According to the complaint, the owner of CE is Mr. Karl Manders, a career private investigator (but not a lawyer) who, through his company, concentrates exclusively on the enforcement of intellectual property rights. GunBroker believes that CE obtains a percentage of any settlement proceeds that CE receives from its efforts. CE has supposedly acted on behalf of such companies as Heineken USA, Inc., Just Born, Inc., and Big Dog Holdings, Inc.

GunBroker also notes in its complaint that Indiana’s Rules of Professional Conduct (Rule 5.4(a)) prohibits a lawyer from entering into a partnership with a non-lawyer and from sharing legal fees with a non-lawyer and cites Indiana State Bar Legal Ethics Opinion (Indiana State Bar Association, Legal Ethics Committee, Opinion #7, 1991) discussing that Rule 5.4(a) was designed to prevent “the possibility of control by a lay person who is interested in profit, rather than the client’s interests, and control by a person who is unregulated by the profession.”

GunBroker alleges that it has become the target of CE’s “for profit” intellectual property enforcement efforts.

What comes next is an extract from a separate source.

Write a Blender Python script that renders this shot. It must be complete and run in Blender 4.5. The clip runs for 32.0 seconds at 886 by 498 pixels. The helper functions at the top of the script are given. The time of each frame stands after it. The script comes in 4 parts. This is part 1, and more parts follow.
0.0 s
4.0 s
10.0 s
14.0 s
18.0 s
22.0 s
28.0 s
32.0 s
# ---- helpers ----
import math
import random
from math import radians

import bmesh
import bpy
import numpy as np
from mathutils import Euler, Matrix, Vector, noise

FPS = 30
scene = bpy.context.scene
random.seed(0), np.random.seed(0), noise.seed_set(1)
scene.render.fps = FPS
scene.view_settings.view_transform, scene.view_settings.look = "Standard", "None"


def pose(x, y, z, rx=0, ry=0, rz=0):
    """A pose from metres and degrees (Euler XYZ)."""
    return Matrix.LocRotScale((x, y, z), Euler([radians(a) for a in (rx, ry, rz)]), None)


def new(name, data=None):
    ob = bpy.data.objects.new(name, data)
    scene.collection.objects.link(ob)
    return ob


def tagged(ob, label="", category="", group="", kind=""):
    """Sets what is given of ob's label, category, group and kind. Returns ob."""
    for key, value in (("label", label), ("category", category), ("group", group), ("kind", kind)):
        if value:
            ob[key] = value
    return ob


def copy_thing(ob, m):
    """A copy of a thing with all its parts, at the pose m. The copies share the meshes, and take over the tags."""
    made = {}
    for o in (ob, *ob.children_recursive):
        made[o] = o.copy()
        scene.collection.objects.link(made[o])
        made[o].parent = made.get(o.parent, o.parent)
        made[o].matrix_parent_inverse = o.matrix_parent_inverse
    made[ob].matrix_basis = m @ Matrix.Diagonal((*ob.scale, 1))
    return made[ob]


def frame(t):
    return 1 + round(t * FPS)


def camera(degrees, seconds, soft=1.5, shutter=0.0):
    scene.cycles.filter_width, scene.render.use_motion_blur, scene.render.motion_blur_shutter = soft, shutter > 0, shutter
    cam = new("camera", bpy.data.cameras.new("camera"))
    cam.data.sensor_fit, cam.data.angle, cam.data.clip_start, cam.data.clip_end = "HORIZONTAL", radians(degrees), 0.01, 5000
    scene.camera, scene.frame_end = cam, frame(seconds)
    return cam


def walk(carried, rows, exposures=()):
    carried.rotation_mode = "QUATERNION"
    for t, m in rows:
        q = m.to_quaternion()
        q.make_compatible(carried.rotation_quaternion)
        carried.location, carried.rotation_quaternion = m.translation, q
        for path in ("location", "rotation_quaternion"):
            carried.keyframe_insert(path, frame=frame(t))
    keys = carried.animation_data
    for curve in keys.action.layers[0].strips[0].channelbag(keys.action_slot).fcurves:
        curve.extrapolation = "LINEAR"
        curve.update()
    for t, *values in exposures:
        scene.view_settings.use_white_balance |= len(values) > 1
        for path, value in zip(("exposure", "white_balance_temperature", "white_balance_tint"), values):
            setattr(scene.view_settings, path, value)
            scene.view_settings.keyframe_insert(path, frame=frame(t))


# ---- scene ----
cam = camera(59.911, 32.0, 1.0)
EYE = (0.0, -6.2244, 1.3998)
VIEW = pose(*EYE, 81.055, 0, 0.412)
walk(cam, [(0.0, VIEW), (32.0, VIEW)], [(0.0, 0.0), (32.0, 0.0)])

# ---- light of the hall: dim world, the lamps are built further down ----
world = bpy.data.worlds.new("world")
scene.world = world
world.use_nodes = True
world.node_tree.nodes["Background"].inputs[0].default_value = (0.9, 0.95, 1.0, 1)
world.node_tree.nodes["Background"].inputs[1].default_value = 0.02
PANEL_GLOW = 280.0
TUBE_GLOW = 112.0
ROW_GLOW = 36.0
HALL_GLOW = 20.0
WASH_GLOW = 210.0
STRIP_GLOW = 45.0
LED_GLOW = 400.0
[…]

Click here for one website’s detailed discussion about CE’s trademark enforcement efforts – including a separate page entitled “What To Do If Contacted By Continental Enterprises.”

GunBroker’s complaint notes that the list of allegedly infringing auctions provided by CE did not distinguish between allegedly infringing use of H&K’s trademarks and the fair use of H&K’s trademarks by sellers listing authentic H&K products or otherwise making a fair use of H&K’s trademarks. Moreover, despite GunBroker’s request, neither CE nor H&K have used the mechanism on GunBroker’s website, to report a specific violation or to clarify which if any, specific postings on GunBroker’s website that CE or H&K believe infringe on H&K’s trademarks.

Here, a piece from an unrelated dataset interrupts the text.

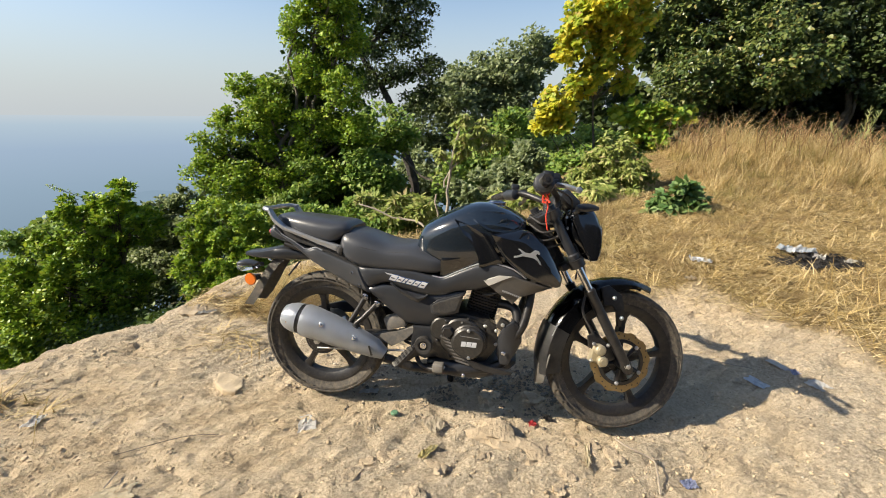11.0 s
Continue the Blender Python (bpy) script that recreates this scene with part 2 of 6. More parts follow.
def beyond_edge(x, y):
    """Signed distance beyond the rim of the terrace: positive over the slope."""
    best, side = 1e9, -1
    for (ax, ay), (bx, by) in zip(EDGE, EDGE[1:]):
        dx, dy = bx - ax, by - ay
        k = max(0.0, min(1.0, ((x - ax) * dx + (y - ay) * dy) / (dx * dx + dy * dy)))
        d = math.hypot(x - ax - k * dx, y - ay - k * dy)
        if d < best:
            best, side = d, dx * (y - ay) - dy * (x - ax)
    return best if side > 0 else -best


def height(x, y, d=None):
    near = max(0.0, 1 - math.hypot(x, y) / 60)
    z = 0.07 * max(0.0, min(x - 0.8, 2.4)) + 0.025 * max(0.0, min(y - 0.8, 3.2)) * (1 if x > 0.5 else max(0, x + 0.5))
    if x > 1.5 and 3 < y < 14:
        z += 0.5 * math.exp(-((x - 4.9) / 2.1) ** 2 - ((y - 6.9) / (2.1 if y < 6.9 else 1.7)) ** 2)
    z += near * (0.012 * wave(x, y, 0.9, 3.1) + 0.012 * wave(x, y, 3.2, 7.7))
    if near and abs(x) < 6 and -3 < y < 7:
        z += 0.010 * wave(x, y, 7, 1.3) - 0.026 * abs(noise.noise(Vector(((0.88 * x + 0.47 * y) * 1.9, (0.88 * y - 0.47 * x) * 6.5, 3.7)))) - 0.022 * abs(noise.noise(Vector(((0.9 * x + 0.43 * y) * 5, (0.9 * y - 0.43 * x) * 17, 8.7)))) - 0.012 * abs(wave(x * 0.55 - y * 0.45, y + 0.4 * x, 11, 4.2)) - 0.011 * max(0.0, 1 - abs(noise.noise(Vector(((0.9 * x + 0.43 * y) * 2.6, (0.9 * y - 0.43 * x) * 10, 5.1)))) / 0.09) - 0.008 * max(0.0, 1 - abs(noise.noise(Vector(((0.8 * x + 0.6 * y) * 5, (0.8 * y - 0.6 * x) * 16, 2.3)))) / 0.12) + 0.006 * wave(x, y, 24, 6.1) + 0.008 * max(0, wave(x, y, 38, 9.2) - 0.05)
    # unseen bank added behind the camera, for darker reflections and less sky fill
    if y < -3.6:
        z += 0.75 * min(-3.6 - y, 14) + 0.5 * wave(x, y, 0.5, 2.2) * min(1, -3.6 - y)
    d = (beyond_edge(x, y) if d is None else d) + 0.05 * wave(x, y, 2.3, 5.5) + 0.03 * wave(x, y, 9, 2.5)
    if d > 0:
        z -= 0.3 * d if d < 0.12 else 0.036 + 0.85 * (min(d, 6) - 0.12) + 0.6 * max(0.0, min(d, 700) - 6)
    return z


def spaced(lo, hi, step, far, grow):
    mid = list(np.arange(lo, hi + 1e-6, step))
    up, s, v = [], step, hi
    while v < far:
        s *= grow
        v += s
        up.append(v)
    down, s, v = [], step, lo
    while v > -far:
        s *= grow
        v -= s
        down.append(v)
    return down[::-1] + mid + up


# ---- ground: one sheet from the terrace down the slope to the horizon ----
def straw_cover(x, y):
    """How far straw covers the soil."""
    a = (y - (1.9 - 0.95 * (x - 0.5))) * 0.8 + 0.5 * wave(x, y, 1.7, 2.2) + 0.25 * wave(x, y, 5, 8.1)
    b = 0.95 - math.hypot((x + 1.35) / 0.7, (y - 0.95) / 0.5) + 0.5 * wave(x, y, 3, 1.9)
    c = 0.95 - math.hypot((x + 0.3) / 1.6, (y - 2.3) / 0.9) + 0.4 * wave(x, y, 3, 6.9)
    e = 0.35 - math.hypot((x - 1.85) / 0.55, (y + 0.15) / 0.5) + 0.35 * wave(x, y, 4, 4.4)
    g = 0.3 - math.hypot((x + 1.95) / 0.3, (y + 0.28) / 0.14) + 0.3 * wave(x, y, 9, 3.4)
    return max(a, b, c, e, g)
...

CE has threatened that GunBroker’s further advertisement or sale of “infringing merchandise” would be considered “willful infringement,” and would subject GunBroker “to enhanced penalties, including, but not limited to, treble or statutory damages and attorneys fees.” CE has also threatened to “advise H&K to take whatever steps it deems necessary to fully protect its intellectual property rights.”

Based on CE’s actions and threats regarding GunBroker’s alleged trademark infringement of H&K’s trademarks through the third party auction listings on GunBroker’s website, GunBroker maintains that a substantial controversy exists between the parties to warrant GunBroker’s request for declaratory relief.

GunBroker seeks a declaratory judgment that it has not infringed H&K’s trademarks, that it has not committed any contributory trademark infringement through the auction listings by sellers comparing their product to an H&K product, selling products that are compatible with an H&K product, selling products that are a “knock-off or look alike” to an H&K product, or reselling a used H&K product, and that such uses of H&K’s trademarks by sellers in their auction listings is fair use.


Tabberone said...

Since a cease and desist letter cannot be the grounds for a civil lawsuit, do you think H&K will move to dismiss or do you think they will fight the issues?

Ryan Gile said...

Review the U.S. Supreme Court's decision in MedImmune, Inc. v. Genentech, Inc. 549 U.S. 118 2007) and tell me if you still feel that way. Finnegan also has a good article about the impact of that decision in the realm of trademark cease and desist letters --

Hayden Frost said...

C&D's are definitely grounds for a DJ action, so I definitely agree with Mr. Gile.

What I'm more interested in is the pro res allegations. I wish more parties would plead these to get the scummy lawyers out of our bar. Based on the facts as presented, I can't imagine who H&K/CE has any trademark claim. While I'm well aware of the recent ebay cases (which didn't survive MSJ), guns are designed to last as long as possible. There is no "expiration date" on any firearm, especially of the type H&K manufactures. Any ruling adverse to Gunbroker would basically be a total abrogation of first sale. And I would love to see how Quanta affects trademark law.